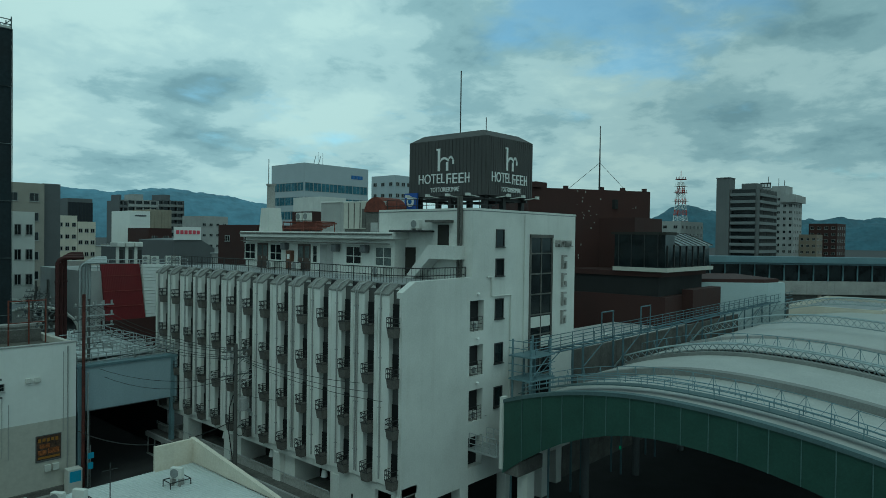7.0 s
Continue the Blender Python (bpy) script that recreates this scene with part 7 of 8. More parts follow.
def build_town():
    M_FLATS = mat("flats_grey", (0.15, 0.155, 0.155), 0.9, vary=0.15, scale=0.1, streak=0.3, dirt=(0.1, 0.1, 0.1))
    # blue-banded office
    t = thing("banded_office", "pale office tower with blue glass bands", "building", at=(110, 141, 0))
    bm = bmesh.new()
    south = [(99.6, 0), (120.1, 0), (120.1, 37.2), (99.6, 37.2)]
    a = [bm.verts.new((x, 134.2, z)) for x, z in south]
    b = [bm.verts.new((x, 148, z)) for x, z in south]
    bm.faces.new(a), bm.faces.new(b[::-1])
    for k in range(4):
        bm.faces.new((a[k], b[k], b[(k + 1) % 4], a[(k + 1) % 4]))
    bmesh.ops.recalc_face_normals(bm, faces=bm.faces)
    part("wall", bm, M_BLUEBAND, t)
    for z in (30.4, 26.9, 23.4, 19.9):
        for k in range(8):
            window(t, 101.0 + 2.5 * k, 134.2, z, 2.45, 2.1, "s", 2, 0, M_GREYB, M_GLASS_B, 0.05, False)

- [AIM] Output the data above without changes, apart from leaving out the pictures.

- [SOLVED PROBLEM]
7.0 s
Continue the Blender Python (bpy) script that recreates this scene with part 7 of 8. More parts follow.
def build_town():
    M_FLATS = mat("flats_grey", (0.15, 0.155, 0.155), 0.9, vary=0.15, scale=0.1, streak=0.3, dirt=(0.1, 0.1, 0.1))
    # blue-banded office
    t = thing("banded_office", "pale office tower with blue glass bands", "building", at=(110, 141, 0))
    bm = bmesh.new()
    south = [(99.6, 0), (120.1, 0), (120.1, 37.2), (99.6, 37.2)]
    a = [bm.verts.new((x, 134.2, z)) for x, z in south]
    b = [bm.verts.new((x, 148, z)) for x, z in south]
    bm.faces.new(a), bm.faces.new(b[::-1])
    for k in range(4):
        bm.faces.new((a[k], b[k], b[(k + 1) % 4], a[(k + 1) % 4]))
    bmesh.ops.recalc_face_normals(bm, faces=bm.faces)
    part("wall", bm, M_BLUEBAND, t)
    for z in (30.4, 26.9, 23.4, 19.9):
        for k in range(8):
            window(t, 101.0 + 2.5 * k, 134.2, z, 2.45, 2.1, "s", 2, 0, M_GREYB, M_GLASS_B, 0.05, False)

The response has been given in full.